ÉDITORIAL
Desastres de la guerra
Lorsque j’ai vu le reportage filmé à Bucha, puis ailleurs en Ukraine, j’ai eu une impression de déjà-vu, mais en plus nauséeuse, plus horrifiante. J’ai d’abord songé aux eaux-fortes du peintre espagnol Francisco Goya, réalisées pendant l’occupation française de l’Espagne au début du XIXe siècle. Elles sont terribles à voir… et quasi-identiques aux images provenant des villes d’Ukraine. Vous me direz que j’aurais pu également penser à celles de la Syrie, ou plus récemment à celles d’un charnier au Mali qui a déclenché une polémique. S’il est vrai que le point commun entre les trois est la présence de soldats ou de mercenaires russes, malheureusement, russes ou pas russes, la guerre provoque (je pèse mes mots) systématiquement ce genre d’atrocités. Le plus étonnant est que l’on feint de le découvrir à chaque fois. Amnésie volontaire ? Déni devant la triste réalité humaine ? Cynisme racoleur ? Il peut y avoir plusieurs raisons. Les faits demeurent. Les civils sont toujours ceux qui payent le prix fort en cas de conflit armé. Même la légendaire « guerre en dentelle » du XVIIIe siècle n’avait rien de propre ; c’était une véritable boucherie. C’est la réalité de la guerre !
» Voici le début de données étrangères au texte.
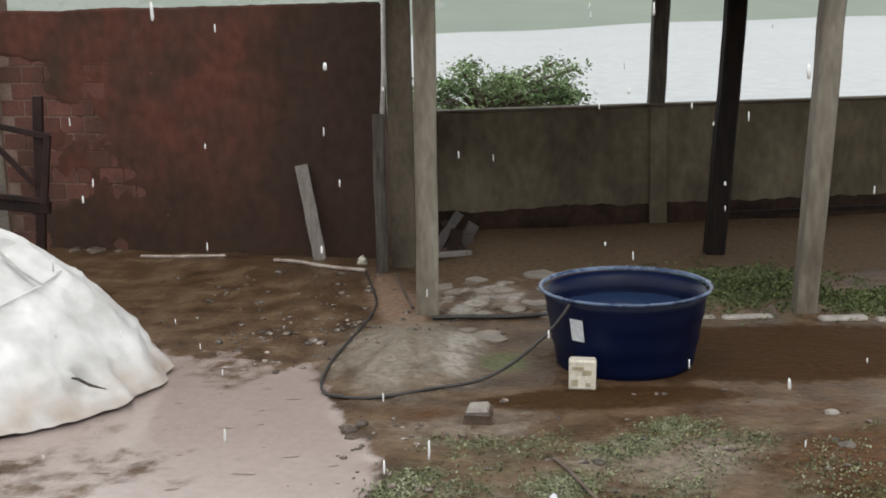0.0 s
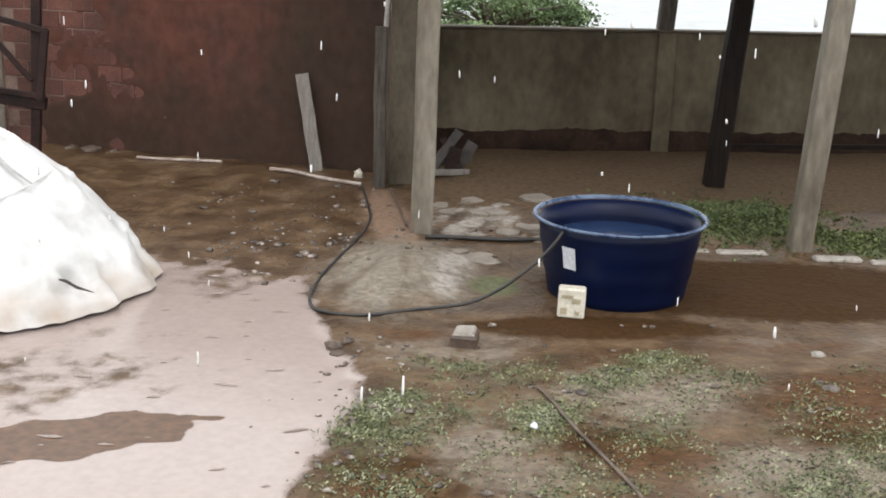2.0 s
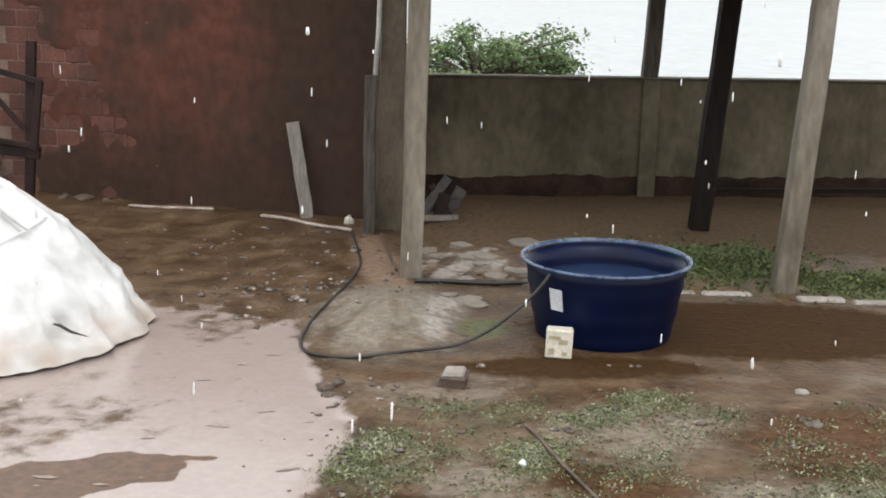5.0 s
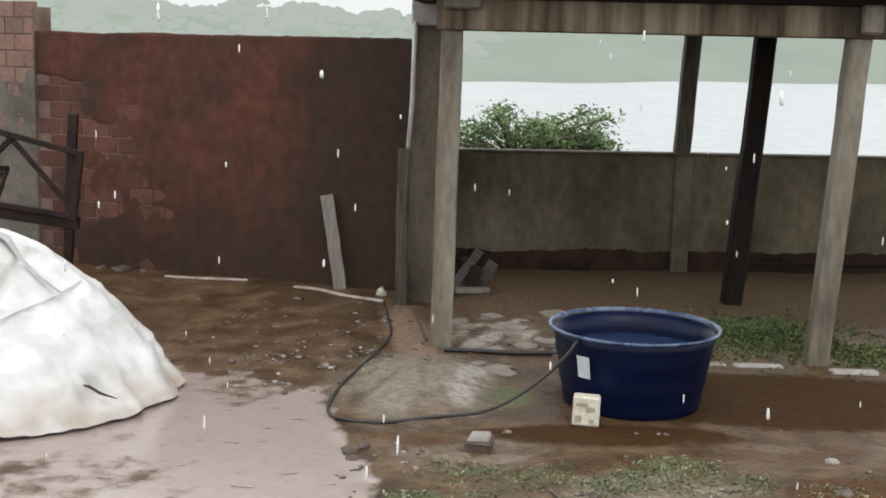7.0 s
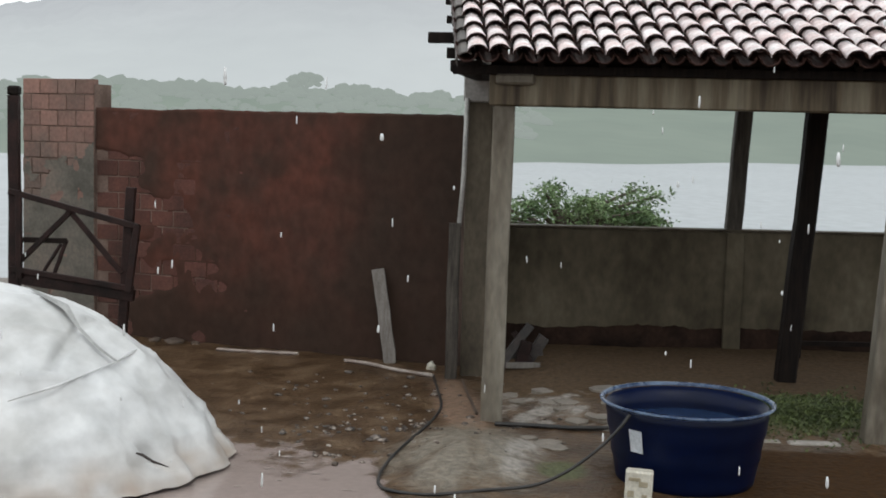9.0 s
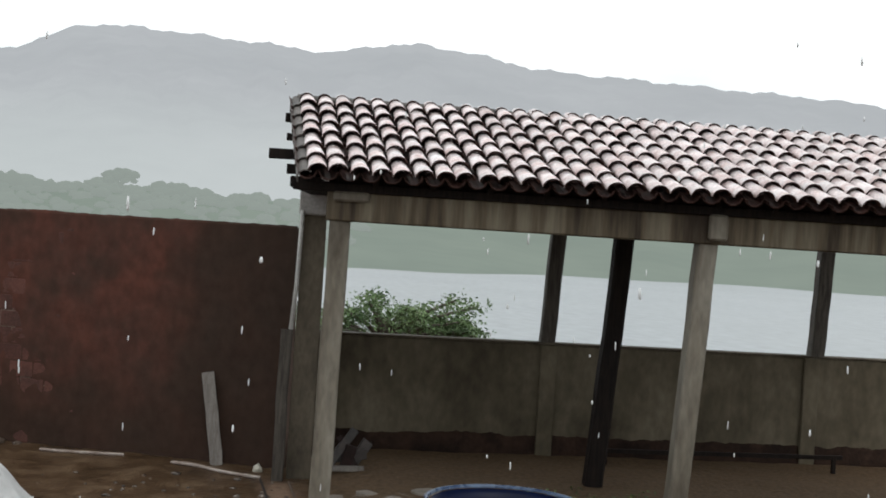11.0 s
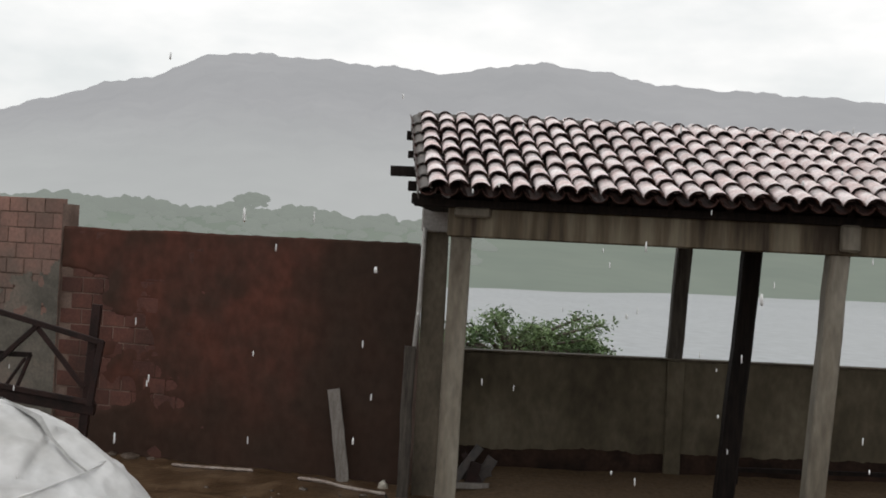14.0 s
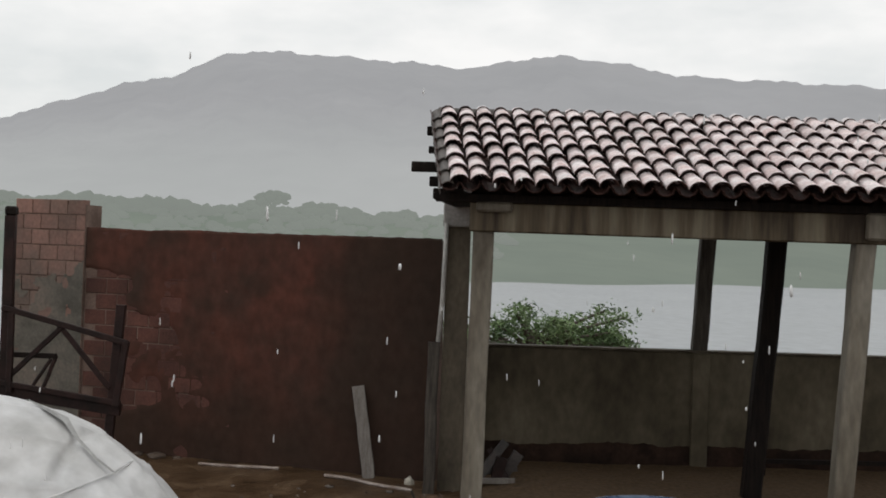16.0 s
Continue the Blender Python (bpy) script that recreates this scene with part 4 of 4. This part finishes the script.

Alors, il parait qu’il y aurait maintenant des lois de la guerre, que certaines choses seraient immorales, outrancières. Curieux, je me suis renseigné. Effectivement, ce n’est pas nouveau. Depuis les trêves pour ramasser les cadavres et enterrer dignement ses morts dans l’Antiquité jusqu’aux « conventions » les plus récentes (par exemple, celle pour la prévention et la répression du crime de génocide, en 1948) et autres codifications, comme celle de l’article 8 du Statut de Rome sur les crimes de guerre, dans le cadre du tribunal pénal international, on peut trouver quantité de mesures prises afin de limiter les excès en situation de guerre. On dit que le concept de crime de guerre est aussi ancien que les « lois de la guerre », qui faisaient elles-mêmes partie du « droit des gens », et ce sur tous les continents, dans toutes les sociétés. Ont-elles empêché les viols d’enfants ou de vieillards, les massacres, les exécutions sommaires de civils ou de militaires ? Pas que je sache. Je pourrais vous en donner la liste. Ce qui est remarquable, c’est que les règles se soient multipliées, jusqu’à créer un « droit international » en la matière, alors que nos moyens de destruction et que la létalité de nos armes grandissaient exponentiellement. Imaginez qu’une seule bombe atomique tactique pourrait détruire Gatineau en quelques secondes !
Évidemment, il y a des nuances. Ainsi tous les actes de cruauté commis à l’occasion d’une guerre, ne sont pas pour autant des crimes de guerre. Selon la Convention de Genève (1949), envahir un pays dans ses limites officielles et reconnues par la communauté internationale, sans raison valable, sans qu’il y ait agression ou danger préalable est déjà une infraction aux lois de la guerre ; l’homicide intentionnel, la torture, les expériences biologiques, la destruction et l’appropriation de biens, la prise d’otages, la déportation sont aussi considérés comme de « simples » crimes de guerre. Au-delà, on parle de crime contre l’humanité : « l’extermination, la réduction en esclavage, et tout autre acte inhumain commis contre toutes populations civiles, avant ou pendant la guerre » (Charte de Londres, 1946).
La guerre fabrique des monstres, elle ravage les corps et les âmes des victimes civiles autant que des belligérants.